In the midst of growing impoverishment, the signs of a vast recovery for the wealthy are everywhere. Evidence of their all-encompassing greed for more is blatant.
It’s not such an unhealthy thing that many workers no longer want to vote.
Of course, not voting can mean that workers are simply demoralized, not ready to do anything. And the lack of struggles, even just on the shop floor, show that this is one aspect of today’s social reality.
But by not voting, workers at least aren’t giving their stamp of approval to their class enemies. Abstaining may not take the working class very far. For the workers to have any impact on their situation, they are going to have to fight. But it’s important that they have no illusions in those who would try to tie them into the existing system.

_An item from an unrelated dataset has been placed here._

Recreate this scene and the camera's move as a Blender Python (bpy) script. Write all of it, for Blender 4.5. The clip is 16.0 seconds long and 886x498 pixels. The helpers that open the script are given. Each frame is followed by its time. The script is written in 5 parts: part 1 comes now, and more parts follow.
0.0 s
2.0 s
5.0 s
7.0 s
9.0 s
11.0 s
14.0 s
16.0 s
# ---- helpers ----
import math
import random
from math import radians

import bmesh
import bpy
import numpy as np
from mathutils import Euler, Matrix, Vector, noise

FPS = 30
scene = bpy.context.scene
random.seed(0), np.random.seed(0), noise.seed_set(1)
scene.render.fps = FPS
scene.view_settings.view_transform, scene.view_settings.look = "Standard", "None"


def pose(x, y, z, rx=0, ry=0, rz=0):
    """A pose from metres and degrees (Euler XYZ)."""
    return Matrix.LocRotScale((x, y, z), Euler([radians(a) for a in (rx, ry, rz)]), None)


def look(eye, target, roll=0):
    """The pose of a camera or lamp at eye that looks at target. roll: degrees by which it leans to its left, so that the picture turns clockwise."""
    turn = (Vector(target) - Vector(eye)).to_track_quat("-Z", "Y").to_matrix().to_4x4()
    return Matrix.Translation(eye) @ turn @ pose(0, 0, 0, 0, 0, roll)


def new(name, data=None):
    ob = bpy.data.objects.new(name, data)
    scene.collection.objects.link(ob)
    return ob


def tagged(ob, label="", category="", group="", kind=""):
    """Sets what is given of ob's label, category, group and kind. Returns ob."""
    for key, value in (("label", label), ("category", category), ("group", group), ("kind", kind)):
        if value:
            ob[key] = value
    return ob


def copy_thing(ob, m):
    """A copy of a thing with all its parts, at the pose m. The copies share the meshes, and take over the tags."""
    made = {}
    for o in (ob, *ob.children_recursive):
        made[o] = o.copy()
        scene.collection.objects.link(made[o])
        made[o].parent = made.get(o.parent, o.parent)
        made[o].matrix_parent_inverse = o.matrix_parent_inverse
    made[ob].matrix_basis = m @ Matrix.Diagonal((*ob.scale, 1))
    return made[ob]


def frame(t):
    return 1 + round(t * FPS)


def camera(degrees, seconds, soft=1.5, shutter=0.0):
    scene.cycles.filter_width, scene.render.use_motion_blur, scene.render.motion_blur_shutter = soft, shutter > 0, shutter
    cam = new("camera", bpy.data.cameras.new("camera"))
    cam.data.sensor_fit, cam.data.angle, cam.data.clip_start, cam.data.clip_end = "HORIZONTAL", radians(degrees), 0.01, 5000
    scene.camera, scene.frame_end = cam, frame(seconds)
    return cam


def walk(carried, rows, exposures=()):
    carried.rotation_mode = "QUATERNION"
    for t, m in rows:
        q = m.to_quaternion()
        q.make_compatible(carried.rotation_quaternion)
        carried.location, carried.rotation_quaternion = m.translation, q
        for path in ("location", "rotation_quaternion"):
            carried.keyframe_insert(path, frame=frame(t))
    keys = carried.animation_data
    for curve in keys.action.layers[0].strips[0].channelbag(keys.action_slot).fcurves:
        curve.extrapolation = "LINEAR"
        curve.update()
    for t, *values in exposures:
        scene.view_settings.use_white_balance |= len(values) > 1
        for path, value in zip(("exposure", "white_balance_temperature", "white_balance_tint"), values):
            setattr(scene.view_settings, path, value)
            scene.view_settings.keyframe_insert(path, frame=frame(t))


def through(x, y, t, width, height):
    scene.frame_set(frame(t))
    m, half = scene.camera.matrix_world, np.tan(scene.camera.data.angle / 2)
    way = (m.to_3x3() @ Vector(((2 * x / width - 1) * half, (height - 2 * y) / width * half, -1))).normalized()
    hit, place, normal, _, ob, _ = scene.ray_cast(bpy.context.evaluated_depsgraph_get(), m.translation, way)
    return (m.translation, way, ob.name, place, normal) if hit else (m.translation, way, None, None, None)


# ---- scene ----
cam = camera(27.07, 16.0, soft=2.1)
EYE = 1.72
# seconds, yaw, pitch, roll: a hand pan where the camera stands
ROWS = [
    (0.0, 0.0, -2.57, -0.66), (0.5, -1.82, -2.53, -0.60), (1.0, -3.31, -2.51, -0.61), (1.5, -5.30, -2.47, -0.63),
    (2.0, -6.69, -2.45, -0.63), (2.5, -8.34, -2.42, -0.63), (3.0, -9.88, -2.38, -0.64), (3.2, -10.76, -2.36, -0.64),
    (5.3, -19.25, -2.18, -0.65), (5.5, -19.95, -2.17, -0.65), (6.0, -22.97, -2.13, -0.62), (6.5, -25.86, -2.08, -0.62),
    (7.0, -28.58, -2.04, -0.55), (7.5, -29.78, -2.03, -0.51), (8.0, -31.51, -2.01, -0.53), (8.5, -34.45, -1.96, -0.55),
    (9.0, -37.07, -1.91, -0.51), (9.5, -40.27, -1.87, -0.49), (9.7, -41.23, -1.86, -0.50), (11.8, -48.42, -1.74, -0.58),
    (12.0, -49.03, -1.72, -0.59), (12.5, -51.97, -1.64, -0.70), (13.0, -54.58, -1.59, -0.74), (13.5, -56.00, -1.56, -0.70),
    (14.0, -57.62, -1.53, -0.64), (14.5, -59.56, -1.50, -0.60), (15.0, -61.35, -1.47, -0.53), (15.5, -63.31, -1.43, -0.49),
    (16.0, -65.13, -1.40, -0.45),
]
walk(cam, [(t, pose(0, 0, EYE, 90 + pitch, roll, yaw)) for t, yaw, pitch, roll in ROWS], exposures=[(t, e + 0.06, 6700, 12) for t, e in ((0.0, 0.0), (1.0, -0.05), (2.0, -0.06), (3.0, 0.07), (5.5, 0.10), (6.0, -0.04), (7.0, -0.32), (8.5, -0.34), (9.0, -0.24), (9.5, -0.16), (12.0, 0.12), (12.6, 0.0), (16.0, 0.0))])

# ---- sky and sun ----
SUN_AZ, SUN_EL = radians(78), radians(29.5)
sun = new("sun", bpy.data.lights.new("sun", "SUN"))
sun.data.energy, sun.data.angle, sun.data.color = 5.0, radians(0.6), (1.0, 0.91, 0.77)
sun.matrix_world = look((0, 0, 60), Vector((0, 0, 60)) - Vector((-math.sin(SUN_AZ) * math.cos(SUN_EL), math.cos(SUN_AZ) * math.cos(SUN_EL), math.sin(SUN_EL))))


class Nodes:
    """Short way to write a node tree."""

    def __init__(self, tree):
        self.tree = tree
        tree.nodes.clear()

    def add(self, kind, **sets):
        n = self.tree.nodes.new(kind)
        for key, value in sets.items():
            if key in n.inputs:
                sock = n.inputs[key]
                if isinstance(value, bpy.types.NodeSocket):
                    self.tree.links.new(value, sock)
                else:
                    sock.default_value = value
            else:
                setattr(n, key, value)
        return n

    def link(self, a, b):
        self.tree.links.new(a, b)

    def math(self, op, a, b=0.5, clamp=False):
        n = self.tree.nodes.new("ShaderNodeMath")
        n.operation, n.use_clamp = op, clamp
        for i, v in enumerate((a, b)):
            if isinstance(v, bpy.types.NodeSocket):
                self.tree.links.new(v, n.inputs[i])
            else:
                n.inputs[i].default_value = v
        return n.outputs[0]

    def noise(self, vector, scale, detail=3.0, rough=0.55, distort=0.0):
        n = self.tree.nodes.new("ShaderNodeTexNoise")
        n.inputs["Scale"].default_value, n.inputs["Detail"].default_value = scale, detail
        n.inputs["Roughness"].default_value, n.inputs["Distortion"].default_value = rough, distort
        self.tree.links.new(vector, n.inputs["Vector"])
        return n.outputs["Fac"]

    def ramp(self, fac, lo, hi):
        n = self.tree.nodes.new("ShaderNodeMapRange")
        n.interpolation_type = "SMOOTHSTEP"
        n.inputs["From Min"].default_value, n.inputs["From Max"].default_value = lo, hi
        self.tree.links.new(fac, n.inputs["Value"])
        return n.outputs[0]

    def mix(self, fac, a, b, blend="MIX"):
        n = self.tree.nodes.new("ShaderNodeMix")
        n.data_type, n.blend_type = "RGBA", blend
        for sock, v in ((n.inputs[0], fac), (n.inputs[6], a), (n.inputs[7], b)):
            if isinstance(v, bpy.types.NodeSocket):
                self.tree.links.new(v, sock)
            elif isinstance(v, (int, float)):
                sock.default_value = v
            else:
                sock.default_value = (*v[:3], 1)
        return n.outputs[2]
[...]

In such a situation, the left, as small as it is, could play a role. By offering candidates that speak to the workers’ situation and point to the power the working class could use to address their problems, revolutionaries could offer a way for the workers to express their own class interests. And that could serve as a down payment on the future if such a campaign were to attract the attention of any fraction of the working class, no matter how small.
Advocating for a working class policy does not mean proposing a slightly higher minimum wage than the capitalist politicians are willing to consider – as was done in Seattle, by the supposed “socialist” candidate.
It means to offer a real working class policy, that is one which discusses what the workers’ own response to the capitalist crisis must be. And, in fact, that is what a campaign in Michigan did this year. (For a report on that campaign, see the next article.)
Almost a century ago, Eugene Debs said that he would rather vote for what he wanted and not get it, than to vote for what he didn’t want and get it. And he made it clear that what the working class needs are representatives who stand openly for the power of the working class, for its capacity to throw out the capitalist class, and to find its own answers to the situation, that is, finally, to make a revolution.